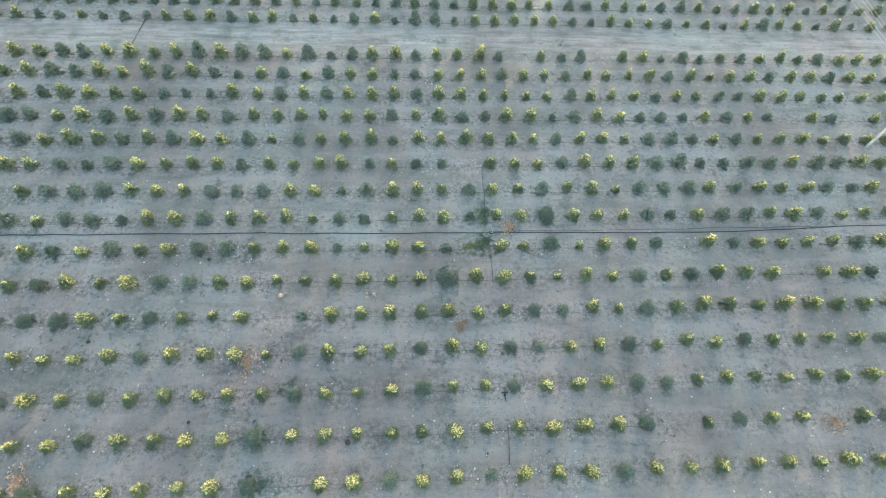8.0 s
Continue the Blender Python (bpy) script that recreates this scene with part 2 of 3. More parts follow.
def tube(points, radii, sides=6):
    """A closed tube along points."""
    verts, faces = [], []
    pts = [Vector(p) for p in points]
    for i, p in enumerate(pts):
        d = (pts[min(i + 1, len(pts) - 1)] - pts[max(i - 1, 0)]).normalized()
        a = d.orthogonal().normalized() if abs(d.z) > 0.9 else Vector((0, 0, 1)).cross(d).normalized()
        b = d.cross(a)
        r = radii[i] if isinstance(radii, (list, tuple)) else radii
        verts += [tuple(p + r * (math.cos(k * math.tau / sides) * a + math.sin(k * math.tau / sides) * b)) for k in range(sides)]
    for i in range(len(pts) - 1):
        for k in range(sides):
            n = (k + 1) % sides
            faces.append((i * sides + k, i * sides + n, (i + 1) * sides + n, (i + 1) * sides + k))
    faces += [tuple(range(sides))[::-1], tuple((len(pts) - 1) * sides + k for k in range(sides))]
    return verts, faces


def joined(pieces):
    verts, faces = [], []
    for v, f in pieces:
        o = len(verts)
        verts += v
        faces += [tuple(i + o for i in q) for q in f]
    return verts, faces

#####

Copy the listing word for word, excluding its pictures.

8.0 s
Continue the Blender Python (bpy) script that recreates this scene with part 2 of 3. More parts follow.
def tube(points, radii, sides=6):
    """A closed tube along points."""
    verts, faces = [], []
    pts = [Vector(p) for p in points]
    for i, p in enumerate(pts):
        d = (pts[min(i + 1, len(pts) - 1)] - pts[max(i - 1, 0)]).normalized()
        a = d.orthogonal().normalized() if abs(d.z) > 0.9 else Vector((0, 0, 1)).cross(d).normalized()
        b = d.cross(a)
        r = radii[i] if isinstance(radii, (list, tuple)) else radii
        verts += [tuple(p + r * (math.cos(k * math.tau / sides) * a + math.sin(k * math.tau / sides) * b)) for k in range(sides)]
    for i in range(len(pts) - 1):
        for k in range(sides):
            n = (k + 1) % sides
            faces.append((i * sides + k, i * sides + n, (i + 1) * sides + n, (i + 1) * sides + k))
    faces += [tuple(range(sides))[::-1], tuple((len(pts) - 1) * sides + k for k in range(sides))]
    return verts, faces


def joined(pieces):
    verts, faces = [], []
    for v, f in pieces:
        o = len(verts)
        verts += v
        faces += [tuple(i + o for i in q) for q in f]
    return verts, faces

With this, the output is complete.